(Source material):

:::::

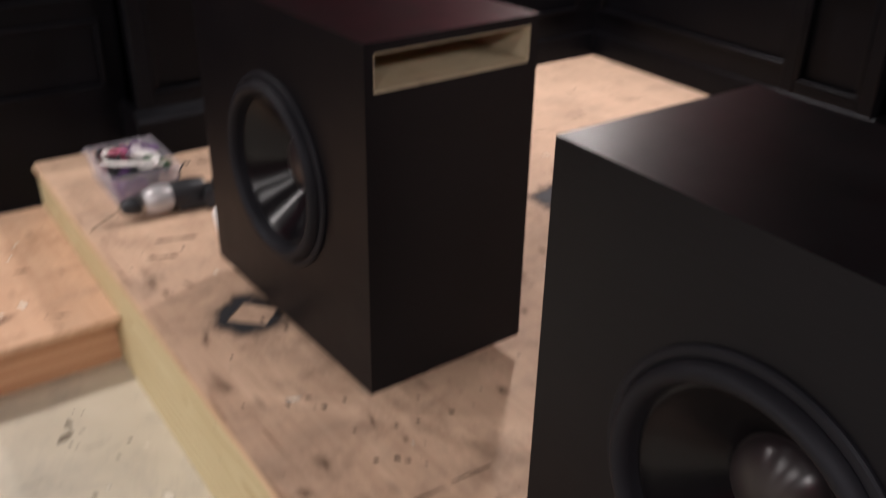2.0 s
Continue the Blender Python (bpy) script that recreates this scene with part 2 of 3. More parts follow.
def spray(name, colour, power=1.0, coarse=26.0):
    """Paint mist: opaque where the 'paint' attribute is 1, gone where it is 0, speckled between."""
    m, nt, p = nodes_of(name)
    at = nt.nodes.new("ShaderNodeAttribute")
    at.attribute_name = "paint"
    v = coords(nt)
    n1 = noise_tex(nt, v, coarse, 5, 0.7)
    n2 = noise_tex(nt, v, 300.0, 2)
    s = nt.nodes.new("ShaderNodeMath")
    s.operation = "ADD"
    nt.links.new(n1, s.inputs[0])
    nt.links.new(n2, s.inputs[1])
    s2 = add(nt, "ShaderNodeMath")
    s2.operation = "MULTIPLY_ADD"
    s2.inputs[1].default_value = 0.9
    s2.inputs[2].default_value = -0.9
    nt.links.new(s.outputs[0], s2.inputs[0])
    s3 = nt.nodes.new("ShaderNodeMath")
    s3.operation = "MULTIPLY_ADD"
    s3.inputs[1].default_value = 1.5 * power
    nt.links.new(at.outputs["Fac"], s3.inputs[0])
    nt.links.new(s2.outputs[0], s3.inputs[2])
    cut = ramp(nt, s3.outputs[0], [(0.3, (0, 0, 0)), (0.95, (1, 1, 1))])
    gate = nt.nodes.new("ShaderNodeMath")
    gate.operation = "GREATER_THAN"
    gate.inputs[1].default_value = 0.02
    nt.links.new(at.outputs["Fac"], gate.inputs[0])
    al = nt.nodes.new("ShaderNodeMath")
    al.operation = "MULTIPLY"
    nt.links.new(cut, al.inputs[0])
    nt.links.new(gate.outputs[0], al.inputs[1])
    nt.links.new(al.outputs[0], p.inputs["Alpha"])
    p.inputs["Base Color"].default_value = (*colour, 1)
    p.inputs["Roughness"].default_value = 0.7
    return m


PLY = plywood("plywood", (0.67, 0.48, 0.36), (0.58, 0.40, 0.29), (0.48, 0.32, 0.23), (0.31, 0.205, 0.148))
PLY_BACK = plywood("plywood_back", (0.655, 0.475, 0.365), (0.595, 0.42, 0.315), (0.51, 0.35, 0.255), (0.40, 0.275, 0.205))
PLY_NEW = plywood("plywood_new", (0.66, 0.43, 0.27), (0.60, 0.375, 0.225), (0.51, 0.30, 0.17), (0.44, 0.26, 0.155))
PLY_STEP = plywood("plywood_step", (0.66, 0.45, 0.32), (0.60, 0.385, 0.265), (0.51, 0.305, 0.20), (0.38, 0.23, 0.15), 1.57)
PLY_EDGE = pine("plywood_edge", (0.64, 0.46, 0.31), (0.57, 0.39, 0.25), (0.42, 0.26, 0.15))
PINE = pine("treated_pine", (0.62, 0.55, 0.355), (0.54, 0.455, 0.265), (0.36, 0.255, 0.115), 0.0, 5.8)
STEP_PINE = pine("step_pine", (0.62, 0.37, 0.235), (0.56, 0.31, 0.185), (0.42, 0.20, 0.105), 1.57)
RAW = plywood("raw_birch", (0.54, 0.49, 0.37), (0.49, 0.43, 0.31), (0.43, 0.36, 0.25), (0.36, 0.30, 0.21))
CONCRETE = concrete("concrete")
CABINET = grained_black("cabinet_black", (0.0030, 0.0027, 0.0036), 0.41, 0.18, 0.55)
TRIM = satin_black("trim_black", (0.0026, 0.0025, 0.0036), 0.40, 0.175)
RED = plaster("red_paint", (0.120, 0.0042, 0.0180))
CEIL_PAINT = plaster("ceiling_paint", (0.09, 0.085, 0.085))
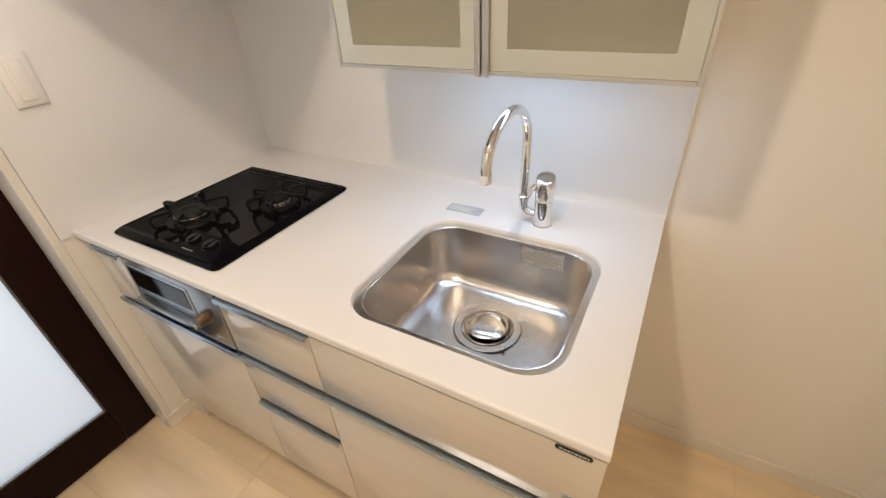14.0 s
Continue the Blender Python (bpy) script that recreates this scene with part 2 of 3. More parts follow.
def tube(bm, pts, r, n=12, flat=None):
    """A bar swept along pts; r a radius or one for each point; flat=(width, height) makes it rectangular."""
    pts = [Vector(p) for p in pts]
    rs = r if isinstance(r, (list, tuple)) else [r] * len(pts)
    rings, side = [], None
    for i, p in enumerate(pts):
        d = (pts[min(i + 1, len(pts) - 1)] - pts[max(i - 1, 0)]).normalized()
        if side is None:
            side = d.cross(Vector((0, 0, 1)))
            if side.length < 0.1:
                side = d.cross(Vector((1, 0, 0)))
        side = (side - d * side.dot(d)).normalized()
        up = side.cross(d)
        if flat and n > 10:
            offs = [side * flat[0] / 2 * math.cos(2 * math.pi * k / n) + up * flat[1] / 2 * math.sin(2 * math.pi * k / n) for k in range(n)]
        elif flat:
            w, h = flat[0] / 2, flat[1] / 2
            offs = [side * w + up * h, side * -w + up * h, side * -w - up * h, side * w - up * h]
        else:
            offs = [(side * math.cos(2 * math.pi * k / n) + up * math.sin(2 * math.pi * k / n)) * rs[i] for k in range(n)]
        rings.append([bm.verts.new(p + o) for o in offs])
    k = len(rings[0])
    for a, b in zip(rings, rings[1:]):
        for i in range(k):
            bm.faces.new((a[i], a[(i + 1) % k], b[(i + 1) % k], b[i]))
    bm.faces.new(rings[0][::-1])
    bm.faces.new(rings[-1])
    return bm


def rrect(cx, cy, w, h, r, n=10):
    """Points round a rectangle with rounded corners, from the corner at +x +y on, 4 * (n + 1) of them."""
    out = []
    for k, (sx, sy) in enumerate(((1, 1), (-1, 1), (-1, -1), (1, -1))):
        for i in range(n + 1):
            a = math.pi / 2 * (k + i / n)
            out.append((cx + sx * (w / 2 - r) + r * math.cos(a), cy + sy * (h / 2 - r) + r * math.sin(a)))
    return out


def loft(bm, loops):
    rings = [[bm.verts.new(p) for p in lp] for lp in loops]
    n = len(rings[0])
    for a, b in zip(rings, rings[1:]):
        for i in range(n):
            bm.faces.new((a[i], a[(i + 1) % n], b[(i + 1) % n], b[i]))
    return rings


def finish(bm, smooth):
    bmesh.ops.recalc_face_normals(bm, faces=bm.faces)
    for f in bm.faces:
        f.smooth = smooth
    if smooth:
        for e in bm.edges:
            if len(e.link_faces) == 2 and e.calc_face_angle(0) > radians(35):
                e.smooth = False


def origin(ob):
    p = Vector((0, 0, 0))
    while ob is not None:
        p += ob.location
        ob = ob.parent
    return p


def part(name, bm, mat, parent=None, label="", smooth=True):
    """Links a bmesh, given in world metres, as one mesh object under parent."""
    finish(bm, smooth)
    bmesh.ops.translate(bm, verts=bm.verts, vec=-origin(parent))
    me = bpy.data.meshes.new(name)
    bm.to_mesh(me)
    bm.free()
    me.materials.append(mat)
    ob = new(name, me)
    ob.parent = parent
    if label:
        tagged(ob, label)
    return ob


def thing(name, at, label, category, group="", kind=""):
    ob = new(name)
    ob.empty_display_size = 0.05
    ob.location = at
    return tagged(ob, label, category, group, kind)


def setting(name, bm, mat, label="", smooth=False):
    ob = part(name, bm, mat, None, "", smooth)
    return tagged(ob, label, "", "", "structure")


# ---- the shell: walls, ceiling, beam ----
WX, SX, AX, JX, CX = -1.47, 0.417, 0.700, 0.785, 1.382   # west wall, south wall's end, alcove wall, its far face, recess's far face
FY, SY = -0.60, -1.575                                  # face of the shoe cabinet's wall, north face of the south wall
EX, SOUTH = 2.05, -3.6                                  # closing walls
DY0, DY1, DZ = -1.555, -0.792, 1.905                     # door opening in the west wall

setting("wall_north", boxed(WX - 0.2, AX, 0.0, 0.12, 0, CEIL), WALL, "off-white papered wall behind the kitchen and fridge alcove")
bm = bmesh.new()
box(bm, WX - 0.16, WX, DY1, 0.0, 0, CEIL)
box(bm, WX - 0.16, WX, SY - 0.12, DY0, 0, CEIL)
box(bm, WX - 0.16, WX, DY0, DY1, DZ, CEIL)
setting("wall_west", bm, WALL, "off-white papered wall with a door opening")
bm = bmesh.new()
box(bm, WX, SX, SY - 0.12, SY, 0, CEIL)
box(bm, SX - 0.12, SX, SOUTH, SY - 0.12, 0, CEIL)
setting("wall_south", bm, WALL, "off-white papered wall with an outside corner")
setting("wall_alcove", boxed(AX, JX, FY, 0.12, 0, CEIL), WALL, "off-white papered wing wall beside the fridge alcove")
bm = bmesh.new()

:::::

(Task details): Each line containing "with" counts once; state the total number of such lines and nothing else.

(Solution for this problem): 5